Spoiler: it just works
If you keep up with the latest JavaScript news, you might have seen this article by james kyle about his React Loadable project, which establishes a new pattern for using dynamic import(...) to fetch React components and display loading indicators while they load.
I especially love this graphic illustrating the difference between a)using dynamic import(...) at the routing level and b) using it at the component level:
Testing react-loadable with Meteor 1.5
I was naturally curious if react-loadable would work in Meteor 1.5-beta.10, since Meteor should be able to take full advantage of these finer-grained module groupings. So, this morning I started with the react-loadable-example repository and attempted to turn it into a typical Meteor app.
I’m happy to say that the conversion was a success, as you can see from the changes that I made. These changes were pretty predictable:
- Borrowing the .meteor directory from a fresh Meteor 1.5 app: meteor/react-loadable-example@2ea8ad5
- Reorganizing the example code to have a typical Meteor application structure (client and imports directories, static-html-style HTML, etc.): meteor/react-loadable-example@707028d
- Getting rid of unnecessary Babel/Webpack dependencies and configuration files (my favorite commit): meteor/react-loadable-example@1d5a12d
Now, these changes were only necessary because I was starting from an existing Webpack/Babel-based app.

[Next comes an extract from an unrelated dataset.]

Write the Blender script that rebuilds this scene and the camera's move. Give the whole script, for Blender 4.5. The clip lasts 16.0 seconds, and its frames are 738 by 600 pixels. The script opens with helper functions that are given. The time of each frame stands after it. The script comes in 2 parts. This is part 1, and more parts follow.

If you already have a Meteor app, or you’re starting one from scratch, you would just meteor npm install --save react-loadable, and start writing code using the Loadable component, in which case none of these changes would be necessary.
The react-loadable-example app uses yarn instead of npm, which works perfectly well with Meteor, though we recommend using meteor yarn to guarantee the correct version of Node. If you're not already using meteor yarn, just meteor npm install --global yarn to make it work.
Try it out yourself!
If you want to try out the example app yourself, just follow these steps from the README.md file:
git clone git@github.com:meteor/react-loadable-example.git
cd react-loadable-example
meteor npm install --global yarn # if necessary
meteor yarn
meteor run
Open up localhost:3000 in your browser, and behold the “Loaded!” text. If you watch very carefully, you’ll see “Loading…” appear briefly before “Loaded!” replaces it. The delay is pretty short, but it’s also artificial. You wouldn’t be able to see the “Loading…” indicator at all, if this 400ms delay was not included for demonstration purposes.
As excited as I am that react-loadable works in Meteor 1.5, your experience may differ from mine, so I encourage everyone to play with this example app, or try out react-loadable in your own React-based apps. If you're confused by anything along the way, your feedback (on GitHub) will directly improve Meteor 1.5.